Speaking of Leithart and Language

Actually, it is Peter Leithart offering up some Habermas with some Peter Gordon thrown in. The post concerns the burden that secular societies place upon religious citizens. Leithart quotes Habermas on the burdens that modern societies, in trying to bracket religious convictions, place upon both believers and secularists:

Religious citizens who regard themselves as loyal members of a constitutional democracy must accept the translation proviso as the price to be paid for the neutrality of the state authority toward competing worldviews. For secular citizens, the same ethics of citizenship entails a complementary burden. By the duty of reciprocal accountability toward all citizens, including religious ones, they are obliged not to publicly dismiss religious contributions to political opinion and will formation as mere noise, or even nonsense, from the start. Secular and religious citizens must meet in their public use of reason at eye level.

Leithart doesn’t believe the burden is equal and grabs support from Peter Gordon:

Does it even make sense to say they are both burdens?

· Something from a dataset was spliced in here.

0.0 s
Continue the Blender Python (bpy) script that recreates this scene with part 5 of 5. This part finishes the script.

Consider the analogy of translation between profane languages: If a Frenchman is asked to express his claims in public where English is the only language in principle intelligible to all participants, then of course the Frenchman can be required to obey the rules of English grammar. That is surely a burden, and it may be a great challenge for someone who has spent his entire life thinking in French. But it makes no sense to say that the Englishman bears a symmetrical burden because he cannot think of himself as a “judge” concerning the comprehensive merits of France. There is nothing about speaking English that makes such a judgment plausible, let alone necessary. Habermas, I suspect, is trying to dress up the unidirectionality of the burdens of translation in a way that promotes a more favorable vision of reciprocity. This may be diplomatic—and, given the frequent intolerance of both parties, religious and secularist, some diplomacy may be called for—but the notion of a shared burden in translation does not accurately capture Habermas’s deeper commitments to profane reason.

According to Leithart, who continues to invoke Gordon, Habermas’ notion of translation is weak and invalid because the very idea of translating religion into the secular public sphere is — I guess — unequal. Gordon writes: “Translation, after all, is a linguistic event of semantic transfer, from a language of origin to a target language—from religion to the secular public sphere. The analogy thus reveals how Habermas’s earliest ideas concerning the character of public reason have not lost their validity.”

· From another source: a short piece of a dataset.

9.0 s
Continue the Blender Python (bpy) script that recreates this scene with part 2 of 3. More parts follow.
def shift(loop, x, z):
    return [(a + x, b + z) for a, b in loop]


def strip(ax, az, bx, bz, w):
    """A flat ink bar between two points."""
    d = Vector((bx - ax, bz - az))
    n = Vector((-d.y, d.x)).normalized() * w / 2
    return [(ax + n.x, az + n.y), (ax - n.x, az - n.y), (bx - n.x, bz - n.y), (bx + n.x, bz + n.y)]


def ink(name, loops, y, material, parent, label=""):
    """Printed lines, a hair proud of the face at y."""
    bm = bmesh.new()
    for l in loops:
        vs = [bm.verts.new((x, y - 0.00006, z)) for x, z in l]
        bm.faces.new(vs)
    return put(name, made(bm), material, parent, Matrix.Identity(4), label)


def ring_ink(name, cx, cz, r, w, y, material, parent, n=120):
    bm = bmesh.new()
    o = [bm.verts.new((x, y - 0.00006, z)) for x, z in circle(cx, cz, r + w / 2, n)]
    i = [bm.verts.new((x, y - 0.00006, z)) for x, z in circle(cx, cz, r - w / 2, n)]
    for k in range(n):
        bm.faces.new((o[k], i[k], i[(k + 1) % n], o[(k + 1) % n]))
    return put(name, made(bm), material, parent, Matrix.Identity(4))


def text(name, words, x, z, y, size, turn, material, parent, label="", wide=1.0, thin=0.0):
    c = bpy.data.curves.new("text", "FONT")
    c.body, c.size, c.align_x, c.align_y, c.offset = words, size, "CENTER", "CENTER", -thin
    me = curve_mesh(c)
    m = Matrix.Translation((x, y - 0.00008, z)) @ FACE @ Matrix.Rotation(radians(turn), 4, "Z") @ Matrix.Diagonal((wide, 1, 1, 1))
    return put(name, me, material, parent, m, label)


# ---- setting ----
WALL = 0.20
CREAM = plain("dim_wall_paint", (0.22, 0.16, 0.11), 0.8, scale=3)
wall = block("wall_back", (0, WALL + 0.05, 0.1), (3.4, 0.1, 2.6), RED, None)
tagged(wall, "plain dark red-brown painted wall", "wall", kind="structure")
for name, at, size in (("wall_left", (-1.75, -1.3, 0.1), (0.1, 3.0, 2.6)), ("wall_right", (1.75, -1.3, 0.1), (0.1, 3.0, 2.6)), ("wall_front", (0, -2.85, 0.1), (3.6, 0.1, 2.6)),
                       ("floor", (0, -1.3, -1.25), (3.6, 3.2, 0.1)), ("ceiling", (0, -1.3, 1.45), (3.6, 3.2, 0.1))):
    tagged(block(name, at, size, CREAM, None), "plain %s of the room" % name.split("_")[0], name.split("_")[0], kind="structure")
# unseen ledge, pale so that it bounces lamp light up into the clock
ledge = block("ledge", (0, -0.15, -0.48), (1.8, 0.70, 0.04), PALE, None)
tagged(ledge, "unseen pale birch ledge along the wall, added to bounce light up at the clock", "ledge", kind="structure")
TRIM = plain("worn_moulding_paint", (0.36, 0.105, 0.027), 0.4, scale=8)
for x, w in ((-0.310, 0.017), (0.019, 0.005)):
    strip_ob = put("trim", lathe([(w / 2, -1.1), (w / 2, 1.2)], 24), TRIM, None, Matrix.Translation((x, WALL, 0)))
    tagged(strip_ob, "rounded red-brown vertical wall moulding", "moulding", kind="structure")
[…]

I am not interested exactly in Habermas’ or Gordon’s points, but I am intrigued that Leithart finds the idea of translation to be revealing of the difficulties that believers confront in secular societies. Is it the case that Christians do speak a different language of government, or law, or public policy from non-Christians? Do Christians even have their own language? This is particularly important since the Reformation sought to put the Bible, the liturgy, and theology into the vernacular. That included indirectly Luther’s translations of the Bible setting the agenda for modern German and Calvin’s French functioning as an important stage in the development of modern French (so I’ve read; I don’t presume to be a historian of language).

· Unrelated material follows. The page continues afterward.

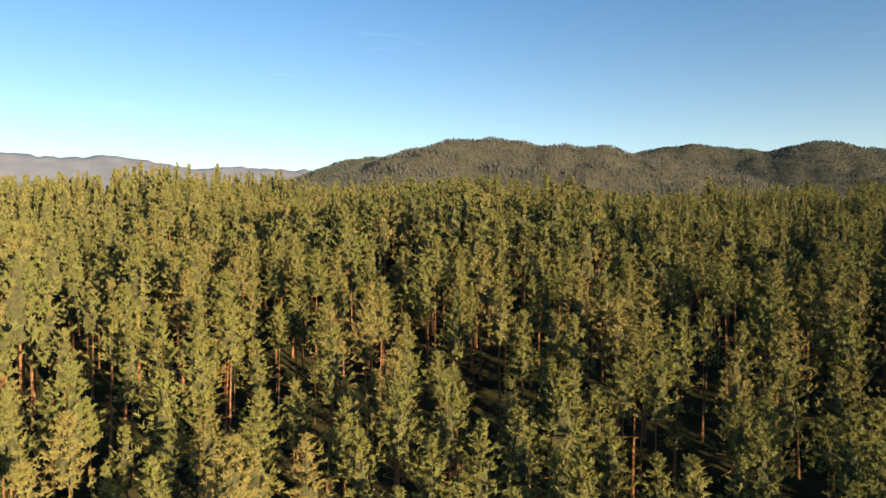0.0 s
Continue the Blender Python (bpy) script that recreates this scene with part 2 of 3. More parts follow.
    # forest floor lightened on high ground, as haze would pale the hills
    haze_floor = ramp_node(nodes, links, fine.outputs["Fac"],
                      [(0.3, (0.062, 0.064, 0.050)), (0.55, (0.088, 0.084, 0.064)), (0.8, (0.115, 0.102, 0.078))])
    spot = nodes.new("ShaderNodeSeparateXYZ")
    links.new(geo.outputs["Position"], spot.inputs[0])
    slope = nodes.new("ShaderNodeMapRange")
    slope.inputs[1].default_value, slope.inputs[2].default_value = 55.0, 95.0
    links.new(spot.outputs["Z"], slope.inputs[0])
    under = mix_node(nodes, links, slope.outputs[0], floor.outputs[0], haze_floor.outputs[0])
    shift = nodes.new("ShaderNodeMath")
    shift.operation = "MULTIPLY_ADD"
    shift.inputs[1].default_value, shift.inputs[2].default_value = 0.7, -0.35
    links.new(edge.outputs["Fac"], shift.inputs[0])
    total = nodes.new("ShaderNodeMath")
    links.new(shift.outputs[0], total.inputs[0])
    links.new(cover.outputs["Fac"], total.inputs[1])
    sharp = nodes.new("ShaderNodeMapRange")
    sharp.inputs[1].default_value, sharp.inputs[2].default_value = 0.4, 0.6
    links.new(total.outputs[0], sharp.inputs[0])
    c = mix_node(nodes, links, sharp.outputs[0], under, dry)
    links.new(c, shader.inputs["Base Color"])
    bump = nodes.new("ShaderNodeBump")
    bump.inputs["Strength"].default_value, bump.inputs["Distance"].default_value = 0.6, 0.6
    links.new(fine.outputs["Fac"], bump.inputs["Height"])
    links.new(bump.outputs[0], shader.inputs["Normal"])
    return m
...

In other words, language is a common human activity. When the Holy Spirit regenerates Christians they don’t and shouldn’t speak in new languages (at least cessationist ones don’t). When Christians talk about politics, nations, and laws, they use the same words, syntax, and punctuation as other citizens. They may use words like morality, justice, king, Lord, or law. But non-Christians don’t have any trouble understanding what those words mean. They may disagree about the virtue of a monarchy, since they live in a republic (or an empire that in its “aw shucks” moments pretends to be a republic). But the words that Christians use, even the words to describe Christ as king of kings, or the magistrate’s duty to enforce the entire Decalogue are not foreign to non-Christians. Just because someone disagrees with you does not mean you are speaking a foreign tongue. To think that a difference of opinion is really a problem of translation is bizarre.

But it does indicate the lengths to which the application of the antithesis between believers and non-believers may run. In the haste to assert that Christianity goes all the way down and claim a victim status for believers who live under oppressive secular governments, Federal Visionaries, transformationalists, and neo-Calvinists make the world safe for thinking that Christians are so different that they speak in ways that other people can’t understand. In other words, they pave the way for those Christians who really do think they have a Christian language — Pentecostals.